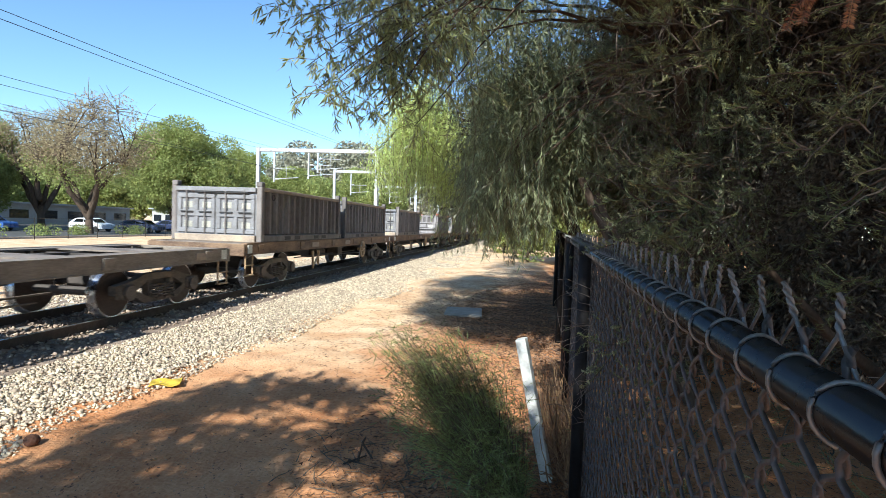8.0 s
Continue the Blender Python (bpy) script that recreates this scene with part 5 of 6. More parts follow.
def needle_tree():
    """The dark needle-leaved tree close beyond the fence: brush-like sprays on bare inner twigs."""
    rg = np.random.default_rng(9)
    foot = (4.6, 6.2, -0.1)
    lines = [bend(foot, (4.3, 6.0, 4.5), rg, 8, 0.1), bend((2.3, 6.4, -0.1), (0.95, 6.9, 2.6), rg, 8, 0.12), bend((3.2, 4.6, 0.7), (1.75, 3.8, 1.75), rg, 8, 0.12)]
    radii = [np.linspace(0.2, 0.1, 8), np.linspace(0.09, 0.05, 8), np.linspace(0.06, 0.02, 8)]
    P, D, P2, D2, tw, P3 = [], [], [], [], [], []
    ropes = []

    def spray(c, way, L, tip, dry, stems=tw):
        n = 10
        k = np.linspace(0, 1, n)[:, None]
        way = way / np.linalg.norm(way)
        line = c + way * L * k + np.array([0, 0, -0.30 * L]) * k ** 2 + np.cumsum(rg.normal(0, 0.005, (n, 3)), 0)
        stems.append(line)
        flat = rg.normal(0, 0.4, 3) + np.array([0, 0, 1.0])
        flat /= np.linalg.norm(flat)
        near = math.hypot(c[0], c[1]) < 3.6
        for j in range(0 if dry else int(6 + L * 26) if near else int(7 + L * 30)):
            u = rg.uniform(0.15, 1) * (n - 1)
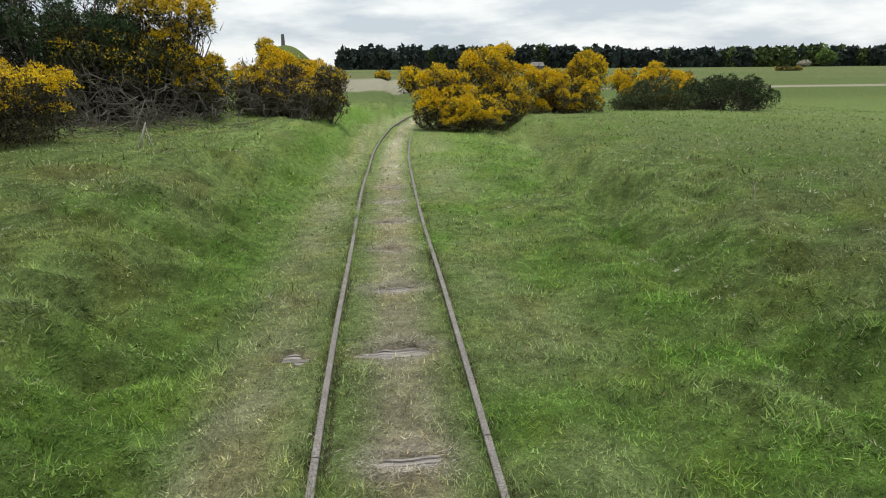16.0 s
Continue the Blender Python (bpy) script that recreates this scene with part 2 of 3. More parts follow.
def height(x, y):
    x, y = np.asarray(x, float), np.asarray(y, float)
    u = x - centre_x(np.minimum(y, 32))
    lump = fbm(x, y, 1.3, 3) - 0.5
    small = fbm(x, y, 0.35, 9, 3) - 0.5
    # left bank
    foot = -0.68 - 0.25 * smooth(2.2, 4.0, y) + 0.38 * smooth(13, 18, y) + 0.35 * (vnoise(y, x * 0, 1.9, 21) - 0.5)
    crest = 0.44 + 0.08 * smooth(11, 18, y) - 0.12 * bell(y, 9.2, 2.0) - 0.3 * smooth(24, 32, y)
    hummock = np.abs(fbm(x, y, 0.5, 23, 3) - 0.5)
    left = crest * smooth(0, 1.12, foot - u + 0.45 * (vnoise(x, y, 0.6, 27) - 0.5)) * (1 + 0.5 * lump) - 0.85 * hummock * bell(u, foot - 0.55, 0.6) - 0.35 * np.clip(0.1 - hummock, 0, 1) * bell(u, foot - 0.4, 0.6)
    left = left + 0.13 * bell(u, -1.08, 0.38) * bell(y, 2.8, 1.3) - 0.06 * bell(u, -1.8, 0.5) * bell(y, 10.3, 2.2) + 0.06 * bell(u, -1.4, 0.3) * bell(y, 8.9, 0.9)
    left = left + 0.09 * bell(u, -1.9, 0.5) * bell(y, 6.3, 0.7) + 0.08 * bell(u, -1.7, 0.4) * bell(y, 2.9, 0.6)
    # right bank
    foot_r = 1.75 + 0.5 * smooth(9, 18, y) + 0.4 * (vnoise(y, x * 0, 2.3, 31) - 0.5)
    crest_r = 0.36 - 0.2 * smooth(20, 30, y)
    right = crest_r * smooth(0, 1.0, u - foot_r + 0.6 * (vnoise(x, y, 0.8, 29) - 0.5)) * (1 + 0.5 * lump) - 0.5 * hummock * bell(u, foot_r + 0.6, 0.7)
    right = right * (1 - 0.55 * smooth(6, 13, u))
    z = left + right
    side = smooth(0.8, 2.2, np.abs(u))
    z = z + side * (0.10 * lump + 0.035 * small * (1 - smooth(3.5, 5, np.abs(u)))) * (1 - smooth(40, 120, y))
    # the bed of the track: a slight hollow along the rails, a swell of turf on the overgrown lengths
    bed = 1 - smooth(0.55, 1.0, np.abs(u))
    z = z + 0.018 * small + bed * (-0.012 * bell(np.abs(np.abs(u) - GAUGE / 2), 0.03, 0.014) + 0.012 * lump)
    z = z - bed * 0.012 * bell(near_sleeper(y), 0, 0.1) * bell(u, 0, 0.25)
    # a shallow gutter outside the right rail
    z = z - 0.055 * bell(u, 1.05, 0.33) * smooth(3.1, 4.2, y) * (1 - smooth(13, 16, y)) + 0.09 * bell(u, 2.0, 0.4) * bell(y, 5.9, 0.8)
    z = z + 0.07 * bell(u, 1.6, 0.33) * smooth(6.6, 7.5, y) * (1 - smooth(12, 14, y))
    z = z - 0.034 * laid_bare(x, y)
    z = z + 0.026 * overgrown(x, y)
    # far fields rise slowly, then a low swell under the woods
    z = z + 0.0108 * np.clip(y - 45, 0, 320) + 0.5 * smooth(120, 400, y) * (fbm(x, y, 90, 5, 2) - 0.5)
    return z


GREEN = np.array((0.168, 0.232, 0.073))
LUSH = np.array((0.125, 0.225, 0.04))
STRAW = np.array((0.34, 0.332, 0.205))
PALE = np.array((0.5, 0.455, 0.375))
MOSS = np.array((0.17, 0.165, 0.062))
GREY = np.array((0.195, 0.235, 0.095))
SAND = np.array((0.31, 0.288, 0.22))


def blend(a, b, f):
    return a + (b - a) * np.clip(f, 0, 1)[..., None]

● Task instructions
Skipping the pictures, transcribe each line above exactly as it appears.

● Reply to the exercise
8.0 s
Continue the Blender Python (bpy) script that recreates this scene with part 5 of 6. More parts follow.
def needle_tree():
    """The dark needle-leaved tree close beyond the fence: brush-like sprays on bare inner twigs."""
    rg = np.random.default_rng(9)
    foot = (4.6, 6.2, -0.1)
    lines = [bend(foot, (4.3, 6.0, 4.5), rg, 8, 0.1), bend((2.3, 6.4, -0.1), (0.95, 6.9, 2.6), rg, 8, 0.12), bend((3.2, 4.6, 0.7), (1.75, 3.8, 1.75), rg, 8, 0.12)]
    radii = [np.linspace(0.2, 0.1, 8), np.linspace(0.09, 0.05, 8), np.linspace(0.06, 0.02, 8)]
    P, D, P2, D2, tw, P3 = [], [], [], [], [], []
    ropes = []

    def spray(c, way, L, tip, dry, stems=tw):
        n = 10
        k = np.linspace(0, 1, n)[:, None]
        way = way / np.linalg.norm(way)
        line = c + way * L * k + np.array([0, 0, -0.30 * L]) * k ** 2 + np.cumsum(rg.normal(0, 0.005, (n, 3)), 0)
        stems.append(line)
        flat = rg.normal(0, 0.4, 3) + np.array([0, 0, 1.0])
        flat /= np.linalg.norm(flat)
        near = math.hypot(c[0], c[1]) < 3.6
        for j in range(0 if dry else int(6 + L * 26) if near else int(7 + L * 30)):
            u = rg.uniform(0.15, 1) * (n - 1)
16.0 s
Continue the Blender Python (bpy) script that recreates this scene with part 2 of 3. More parts follow.
def height(x, y):
    x, y = np.asarray(x, float), np.asarray(y, float)
    u = x - centre_x(np.minimum(y, 32))
    lump = fbm(x, y, 1.3, 3) - 0.5
    small = fbm(x, y, 0.35, 9, 3) - 0.5
    # left bank
    foot = -0.68 - 0.25 * smooth(2.2, 4.0, y) + 0.38 * smooth(13, 18, y) + 0.35 * (vnoise(y, x * 0, 1.9, 21) - 0.5)
    crest = 0.44 + 0.08 * smooth(11, 18, y) - 0.12 * bell(y, 9.2, 2.0) - 0.3 * smooth(24, 32, y)
    hummock = np.abs(fbm(x, y, 0.5, 23, 3) - 0.5)
    left = crest * smooth(0, 1.12, foot - u + 0.45 * (vnoise(x, y, 0.6, 27) - 0.5)) * (1 + 0.5 * lump) - 0.85 * hummock * bell(u, foot - 0.55, 0.6) - 0.35 * np.clip(0.1 - hummock, 0, 1) * bell(u, foot - 0.4, 0.6)
    left = left + 0.13 * bell(u, -1.08, 0.38) * bell(y, 2.8, 1.3) - 0.06 * bell(u, -1.8, 0.5) * bell(y, 10.3, 2.2) + 0.06 * bell(u, -1.4, 0.3) * bell(y, 8.9, 0.9)
    left = left + 0.09 * bell(u, -1.9, 0.5) * bell(y, 6.3, 0.7) + 0.08 * bell(u, -1.7, 0.4) * bell(y, 2.9, 0.6)
    # right bank
    foot_r = 1.75 + 0.5 * smooth(9, 18, y) + 0.4 * (vnoise(y, x * 0, 2.3, 31) - 0.5)
    crest_r = 0.36 - 0.2 * smooth(20, 30, y)
    right = crest_r * smooth(0, 1.0, u - foot_r + 0.6 * (vnoise(x, y, 0.8, 29) - 0.5)) * (1 + 0.5 * lump) - 0.5 * hummock * bell(u, foot_r + 0.6, 0.7)
    right = right * (1 - 0.55 * smooth(6, 13, u))
    z = left + right
    side = smooth(0.8, 2.2, np.abs(u))
    z = z + side * (0.10 * lump + 0.035 * small * (1 - smooth(3.5, 5, np.abs(u)))) * (1 - smooth(40, 120, y))
    # the bed of the track: a slight hollow along the rails, a swell of turf on the overgrown lengths
    bed = 1 - smooth(0.55, 1.0, np.abs(u))
    z = z + 0.018 * small + bed * (-0.012 * bell(np.abs(np.abs(u) - GAUGE / 2), 0.03, 0.014) + 0.012 * lump)
    z = z - bed * 0.012 * bell(near_sleeper(y), 0, 0.1) * bell(u, 0, 0.25)
    # a shallow gutter outside the right rail
    z = z - 0.055 * bell(u, 1.05, 0.33) * smooth(3.1, 4.2, y) * (1 - smooth(13, 16, y)) + 0.09 * bell(u, 2.0, 0.4) * bell(y, 5.9, 0.8)
    z = z + 0.07 * bell(u, 1.6, 0.33) * smooth(6.6, 7.5, y) * (1 - smooth(12, 14, y))
    z = z - 0.034 * laid_bare(x, y)
    z = z + 0.026 * overgrown(x, y)
    # far fields rise slowly, then a low swell under the woods
    z = z + 0.0108 * np.clip(y - 45, 0, 320) + 0.5 * smooth(120, 400, y) * (fbm(x, y, 90, 5, 2) - 0.5)
    return z


GREEN = np.array((0.168, 0.232, 0.073))
LUSH = np.array((0.125, 0.225, 0.04))
STRAW = np.array((0.34, 0.332, 0.205))
PALE = np.array((0.5, 0.455, 0.375))
MOSS = np.array((0.17, 0.165, 0.062))
GREY = np.array((0.195, 0.235, 0.095))
SAND = np.array((0.31, 0.288, 0.22))


def blend(a, b, f):
    return a + (b - a) * np.clip(f, 0, 1)[..., None]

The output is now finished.